As the issues arise, so do the ethical questions. Hartwig said that often times shared industry employees themselves will fail to even realize they do not have workers’ compensation coverage. “My sense is that the average person who offers their services through these things often does not know that they’re not covered for workers’ compensation,” Hartwig said. “Often that’s because they have chosen not to be covered or they don’t even know how to get coverage.”

Hartwig indicated that as sharing industries grow, the insurance industry is growing with them. “Just about everywhere where ride sharing legislation has been approved, the insurance industry has been behind creating products where issues can be addressed,” he said.

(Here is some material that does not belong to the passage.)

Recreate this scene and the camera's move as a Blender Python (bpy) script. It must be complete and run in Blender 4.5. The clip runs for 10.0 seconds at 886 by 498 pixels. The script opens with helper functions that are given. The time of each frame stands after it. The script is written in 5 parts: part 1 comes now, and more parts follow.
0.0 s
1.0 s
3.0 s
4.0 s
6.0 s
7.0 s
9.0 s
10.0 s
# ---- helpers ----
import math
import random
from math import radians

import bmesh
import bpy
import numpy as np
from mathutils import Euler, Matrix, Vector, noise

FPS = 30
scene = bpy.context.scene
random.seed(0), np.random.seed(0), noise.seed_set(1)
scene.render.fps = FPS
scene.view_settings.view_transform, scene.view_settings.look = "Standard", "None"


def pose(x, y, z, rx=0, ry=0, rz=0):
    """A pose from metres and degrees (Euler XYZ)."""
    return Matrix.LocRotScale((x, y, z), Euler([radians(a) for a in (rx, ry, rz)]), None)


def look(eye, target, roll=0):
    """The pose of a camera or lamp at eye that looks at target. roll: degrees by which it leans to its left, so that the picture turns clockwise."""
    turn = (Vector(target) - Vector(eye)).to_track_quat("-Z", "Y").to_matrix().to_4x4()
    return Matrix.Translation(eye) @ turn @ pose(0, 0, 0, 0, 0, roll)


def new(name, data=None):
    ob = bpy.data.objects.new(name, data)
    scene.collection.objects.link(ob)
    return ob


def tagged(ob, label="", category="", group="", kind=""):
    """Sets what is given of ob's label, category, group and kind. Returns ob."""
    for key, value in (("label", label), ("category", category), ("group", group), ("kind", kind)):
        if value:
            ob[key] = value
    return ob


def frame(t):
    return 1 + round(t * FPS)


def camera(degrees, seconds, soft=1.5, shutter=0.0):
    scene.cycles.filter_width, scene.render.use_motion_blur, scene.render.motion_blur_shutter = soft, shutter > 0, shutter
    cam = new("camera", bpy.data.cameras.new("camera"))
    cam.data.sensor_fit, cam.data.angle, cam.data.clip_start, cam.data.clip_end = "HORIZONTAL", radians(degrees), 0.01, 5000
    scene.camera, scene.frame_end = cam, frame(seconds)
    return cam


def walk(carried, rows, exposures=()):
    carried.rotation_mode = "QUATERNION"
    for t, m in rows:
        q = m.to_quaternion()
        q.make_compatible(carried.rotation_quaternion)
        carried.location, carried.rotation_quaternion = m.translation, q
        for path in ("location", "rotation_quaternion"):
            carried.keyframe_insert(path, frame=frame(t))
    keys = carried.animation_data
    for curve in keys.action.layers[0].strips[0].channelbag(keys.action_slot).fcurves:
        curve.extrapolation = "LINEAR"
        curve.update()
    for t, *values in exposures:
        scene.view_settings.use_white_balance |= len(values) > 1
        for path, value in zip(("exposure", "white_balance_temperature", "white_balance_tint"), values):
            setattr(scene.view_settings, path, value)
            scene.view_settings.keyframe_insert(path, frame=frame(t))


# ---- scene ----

Some products Hartwig identified include wearable sensors that can monitor location, heart rate, and temperature; products designed to prevent workplace accidents before they happen. Smart fabrics and ingestible devices are already being introduced into the marketplace. These technologies will likely give employers and insurers access to information that very well could lead to an increase in employee safety protocol and better productivity.

Hartwig said that within several decades it is not unforeseeable that major industries will be completely eradicated and replaced with automotive replacements. With automobile manufacturers working to create driverless cars, he said that it would not be long until we had driverless taxi services.

Hartwig took questions from the audience. Many of them were geared toward the notion that as the science industry continues to create innovation, the insurance industry must also fight to keep up with it. One person even questioned if everyone in the room may someday become futile if some product or online service could be created to replace him.